<273>

301. DE LA MARGRAVE DE BAIREUTH.

(Baireuth) 22 août 1755.



Mon très-cher frère,

La joie que m'a causée, mon très-cher frère, votre convalescence a égalé la douleur où votre état m'avait plongée. Stefanino a eu l'esprit de m'assurer que vous étiez rétabli; cette nouvelle m'a transportée de l'enfer en paradis. Le retour du courrier a achevé de me tranquilliser. Si mon incertitude avait continué, je serais morte. Je frémis encore en pensant au danger que vous avez couru.a Il faut que la chute ait été terrible, puisque vous avez perdu deux dents. J'espère que cet accident ne nuira point à votre embouchure. Je m'y intéresse pour vous et pour moi; vous seriez privé d'un plaisir qui vous a causé bien des peines, et moi de celui de vous entendre. Je suis trop heureuse d'avoir quelque chose en mon pouvoir qui puisse vous divertir et amuser. Stefanino acquerra un grand mérite de plus chez moi, puisqu'il a ce bonheur. Il sera toujours à vos ordres, comme tout ce qui est à moi, et moi-même.

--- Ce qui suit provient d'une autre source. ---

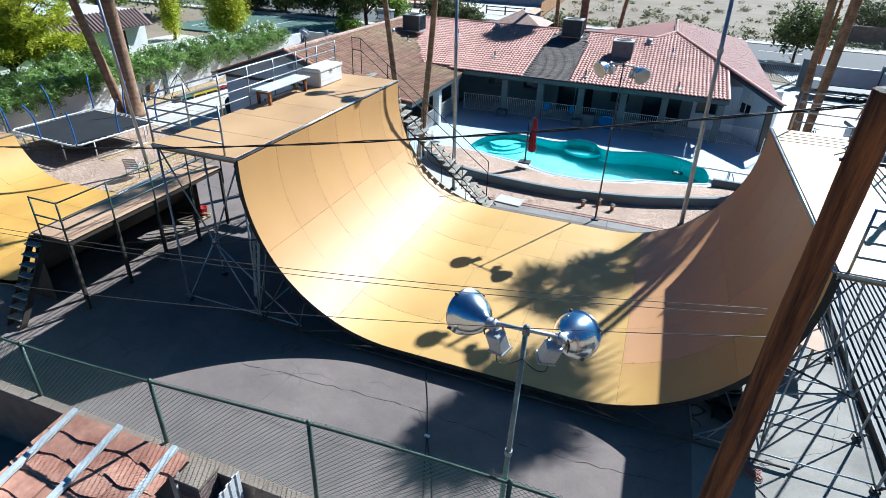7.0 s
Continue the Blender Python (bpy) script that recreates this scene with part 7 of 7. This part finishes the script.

Le Duc et ma fille sont venus me voir à l'improviste; ils ne se sont arrêtés que deux jours. Le Duc a fait de grands changements chez lui. Je l'ai trouvé beaucoup plus solide qu'il n'était. Il met un ordre excellent dans ses affaires, bannit toutes les folles dépenses, et augmente ses troupes. Je suis fort occupée, devant entrer aujourd'hui dans notre nouveau palais. Je m'y occuperai à faire faire, s'il se peut, les monts Palatin et Capitolin tels qu'ils étaient autrefois. Si mon ouvrage réussit, je prendrai la liberté de vous l'envoyer. Comme je travaille de mémoire, les dimensions manqueront, mais du moins ce plan, qui sera en plâtre, pourra donner une idée complète des choses, comme si on les avait vues sur les lieux. Vous me trouverez bien folle, mon cher frère, d'entreprendre pareille chose et d'oser vous en parler. Mais Colin a voyagé. Je me recommande encore à votre précieux sou-


a Frédéric était tombé de cheval le 28 juillet. Voyez t. XXV, p. 303, et t. XXVI, p. 183 et 615.